South Pasadena isn’t actually threatened by completion of the link. Caltrans is studying building the road as a tunnel, which I favor. Even if the freeway was above ground, which I wouldn’t oppose but don’t believe is politically viable, the property in the path of the freeway was bought up by the state in the 1960s. In fact, voters in Alhambra and Pasadena – which have seen more traffic because of the failure to complete the freeway – have endorsed it. This is a classic case of a small entity – South Pasadena – blocking the longstanding plans of an entire region.

But you wouldn’t know that to listen to the commentary.

It started with Kevin Roderick’s blog, La Observed, with the highly inflammatory and misleading headline, "Should Obama Break South Pasadena?" I don’t want to break South Pas and never wrote that. Roderick said I was an "advocate." (I’m not an advocate of the freeway or of anything else for that matter. I’m not part of any campaign. I’m a journalist with a column on a web site, trying to make an argument).

Roderick suggested I was demanding Obama take my side. (I don’t have a side – if folks never want to build the 710 link, fine with me.) He called my view  a "narrow SoCal position" – my position wasn’t narrow or SoCal. I was making the broad argument that if the Obama administration is serious about its big promises of pushing forward a long-delayed project that has broad support, this is the kind of thing the administration should push. It’s been part of federal plans and state plans, and has been endorsed over and over again by most of the local communities (with the obvious exception of South Pasadena, which has fought it in the courts for more than 30 years). The problem, of course, is that every infrastructure project faces strong opposition from some neighborhood or community. If you’re serious about building infrastructure, you’ll face opposition even from projects that are justified and long in the planning.

Roderick also suggested I was doing special pleading for Pasadena, where I grew up, but haven’t lived since I was a high school senior in 1991. South Pasadena, he concluded, is some sort of transit paradise (I suppose because of the lightly used Gold line), and the sort of place we should be supporting. I’m not aware of South Pasadena being any more committed to mass transit than Pasadena, which also has the Gold Line and a fantastic bus system.

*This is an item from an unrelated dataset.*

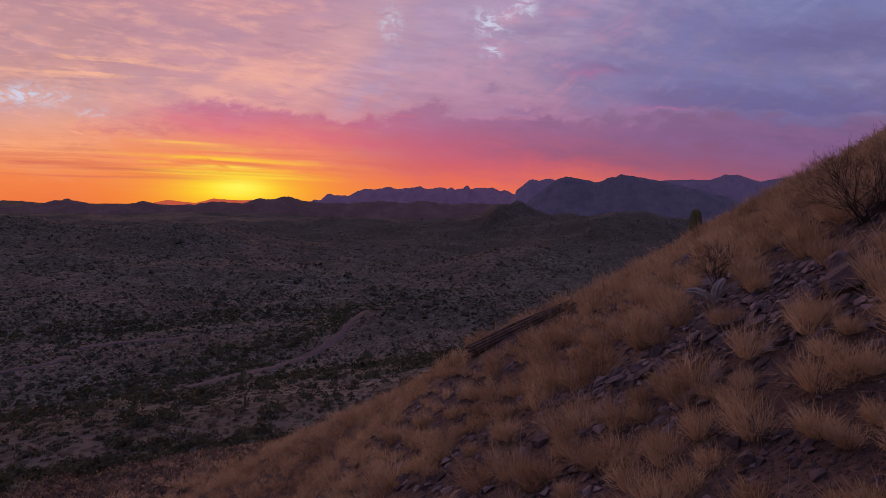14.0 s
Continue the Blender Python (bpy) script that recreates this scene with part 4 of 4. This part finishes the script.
def off_road(x, y):
    """True where no dirt road runs."""
    clear = np.ones(len(x), bool)
    for points, width, _ in ROADS:
        for (xa, ya), (xb, yb) in zip(points[:-1], points[1:]):
            f = np.clip(((x - xa) * (xb - xa) + (y - ya) * (yb - ya)) / ((xb - xa) ** 2 + (yb - ya) ** 2), 0, 1)
            clear &= np.hypot(x - xa - f * (xb - xa), y - ya - f * (yb - ya)) > width * 0.55 + 0.6
    return clear


# ---- valley scrub ----
def bushes(x, y, size, leaves, rng, squash=0.7):
    """Clumps of small leaf faces in an uneven dome."""
    n = len(x)
    z = land(x, y)
    c = np.repeat(np.stack([x, y, z], 1), leaves, 0)
    s = np.repeat(size, leaves)
    m = len(c)
    d = rng.normal(0, 1, (m, 3))
    d /= np.linalg.norm(d, axis=1)[:, None]
    d[:, 2] = np.abs(d[:, 2])
    r = s * rng.uniform(0.55, 1.0, m)
    lop = np.repeat(rng.normal(0, 0.25, (n, 2)), leaves, 0) * s[:, None]
    p = c + d * r[:, None] * np.array([1, 1, squash])
    p[:, :2] += lop * rng.uniform(0, 1, m)[:, None]
    face = d + rng.normal(0, 0.35, (m, 3))
    a = np.cross(face, rng.normal(0, 1, (m, 3)))
    b = np.cross(face, a)
    leaf = (s * rng.uniform(0.2, 0.36, m) * (30 / leaves) ** 0.5)[:, None]
    a, b = a / np.linalg.norm(a, axis=1)[:, None] * leaf, b / np.linalg.norm(b, axis=1)[:, None] * leaf
    V = np.stack([p - a, p + a * 0.6 - b * 0.5, p + b], 1).reshape(-1, 3)
    T = np.arange(m * 3).reshape(-1, 3)
    return V, T


def clumps(x, y, size, rng):
    """Solid low clumps of far scrub, uneven five-sided domes."""
    n = len(x)
    a = np.arange(5) / 5 * 2 * math.pi + rng.uniform(0, 1, (n, 1))
    r = size[:, None] * rng.uniform(0.6, 1.15, (n, 5))
    z = land(x, y)
    ring = np.stack([x[:, None] + np.cos(a) * r, y[:, None] + np.sin(a) * r, np.repeat(z[:, None], 5, 1) + size[:, None] * rng.uniform(0.05, 0.45, (n, 5))], -1)
    top = np.stack([x + rng.normal(0, 0.2, n) * size, y + rng.normal(0, 0.2, n) * size, z + size * rng.uniform(0.7, 1.1, n)], -1)
    V = np.concatenate([ring, top[:, None]], 1).reshape(-1, 3)
    tri = np.array([[k, (k + 1) % 5, 5] for k in range(5)])
    return V, (tri[None] + 6 * np.arange(n)[:, None, None]).reshape(-1, 3)


rb = np.random.default_rng(91)


def in_fan(n, r0, r1, rng):
    r = np.sqrt(rng.uniform(r0 * r0, r1 * r1, n))
    a = np.radians(rng.uniform(-44, 32, n))
    return np.sin(a) * r, np.cos(a) * r


for r0, r1, n, leaves, lo, hi, pale in ((70, 150, 2300, 70, 0.45, 1.4, 0.25), (150, 270, 6500, 24, 0.6, 1.5, 0.25), (270, 600, 34000, 0, 0.5, 1.3, 0.36), (600, 1600, 48000, 0, 0.7, 1.9, 0.42)):
    x, y = in_fan(n, r0, r1, rb)
    z = land(x, y)
    thick = fbm(x / 70, y / 70, 3, 71)
    keep = (z < -12.5) & (y > 80) & (y > 62 - 0.4 * x) & off_road(x, y) & (rb.uniform(-1.0, 0.9, n) < thick * 0.8 + 0.35)
    x, y = x[keep], y[keep]
    size = rb.uniform(lo, hi, len(x)) * np.exp(rb.normal(0, 0.35, len(x)))
    dusty = rb.uniform(0, 1, len(x)) < pale
    for mask, mat, scale, lab in ((~dusty, SCRUB, 1.0, "dark olive-green desert scrub scattered over the valley floor"), (dusty, PALE_SCRUB, 0.7, "pale dusty desert scrub scattered over the valley floor")):
        V, T = bushes(x[mask], y[mask], size[mask] * scale, leaves, rb) if leaves else clumps(x[mask], y[mask], size[mask] * scale, rb)
        tagged(new("desert_scrub", tri_mesh("desert_scrub", V, T, mat)), lab, "bushes", kind="stuff")

for x, y, w, d in ((-30, 150, 90, 60), (-60, 115, 60, 40)):
    n = 1400
    x, y = x + rb.normal(0, w * 0.5, n), y + rb.normal(0, d * 0.5, n)
    keep = (land(x, y) < -13) & (y > 80)
    V, T = bushes(x[keep], y[keep], rb.uniform(0.15, 0.5, keep.sum()), 14, rb)
    tagged(new("desert_scrub", tri_mesh("desert_scrub", V, T, SCRUB)), "low dusty scrub at the foot of the slope", "bushes", kind="stuff")

x, y = rb.uniform(-85, -7, 11000), rb.uniform(16, 125, 11000)
keep = (hill(x, y) < -2.0) & (rb.uniform(0, 1, 11000) < 0.75 + 0.5 * fbm(x / 9, y / 9, 3, 95)) & (y < 110 + x * 0.3)
V, T = bushes(x[keep], y[keep], rb.uniform(0.22, 0.62, keep.sum()), 16, rb, 0.6)
tagged(new("brush", tri_mesh("brush", V, T, BRUSH)), "low brown brush on the lower slope", "bushes", kind="stuff")

x, y = in_fan(21000, 70, 420, rb)
keep = (land(x, y) < -15) & off_road(x, y) & (rb.uniform(0, 1, 21000) < 0.7 + 0.5 * fbm(x / 25, y / 25, 3, 99))
V, T = bushes(x[keep], y[keep], rb.uniform(0.2, 0.75, keep.sum()), 6, rb, 0.5)
tagged(new("brush", tri_mesh("brush", V, T, BRUSH)), "tan dry brush on the valley floor", "bushes", kind="stuff")

# green trees along the dry washes
WASHES = [[(-260, 372), (-215, 395), (-182, 425), (-135, 448), (-80, 492), (-40, 560), (20, 640)], [(-120, 330), (-95, 352), (-72, 395), (-70, 450), (-58, 520)], [(-150, 265), (-110, 290), (-85, 330)]]
for line, n, spread in zip(WASHES, (1000, 420, 260), (15, 12, 12)):
    P = np.array(line, float)
    q = rb.uniform(0, len(P) - 1, n)
    x = np.interp(q, range(len(P)), P[:, 0]) + rb.normal(0, spread, n)
    y = np.interp(q, range(len(P)), P[:, 1]) + rb.normal(0, spread, n)
    keep = off_road(x, y)
    V, T = bushes(x[keep], y[keep], rb.uniform(0.9, 2.4, keep.sum()), 22, rb, 0.85)
    tagged(new("wash_trees", tri_mesh("wash_trees", V, T, WASH_GREEN)), "dark green small trees crowding a dry wash", "trees", kind="stuff")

Provoked by Roderick, environmental blogs piled on. Lastreetsblog.com suggested I was calling for an above-ground link. I’m not. The blog also suggested the road would "devastate" downtown South Pasadena. How exactly? The blog suggested that the locals opposed it. No, South Pasadena opposes it. The other neighboring cities – larger than South Pas, by the way – have voted to support it.

I almost felt responsible, until I remembered that this link was first planned in 1949 – 24 years before I was born.

Why does any of this matter? The controversy over the stimulus package is still white-hot. The nation has huge needs in terms of roads, highways and bridges, but the package is light on infrastructure. The attacks on my little old Fox & Hounds Daily post are a demonstration of why. There’s a strong anti-road strain in Democratic environmentalism: all roads are bad, freeways are especially bad, and to suggest that one be completed is evil.

I must admit, I share some of that attitude. New freeway construction has encouraged sprawl. We need to invest much more in public transit – really in transportation infrastructure of all kinds. But we have a president who has called for road and bridge building as part of a promise to rebuild America. He’s also talked about getting past knotty problems. The 710 link fits both.

At the very least, the Obama administration might push for a resolution to this dispute once and for all. Right now, we’re halfway there. Planning for the link continues. Freeway signs all over the Southland indicate that the 710 Freeway goes to Pasadena.  Property in the path of the link is in state hands, rather than private hands. In Pasadena, there’s a stretch of freeway – and a big hole in the ground – where the link would connect with the 210. In Alhambra, there’s an ugly deadend at Valley Boulevard.

The bottom line: Kill it or build it. A half-century of limbo is enough.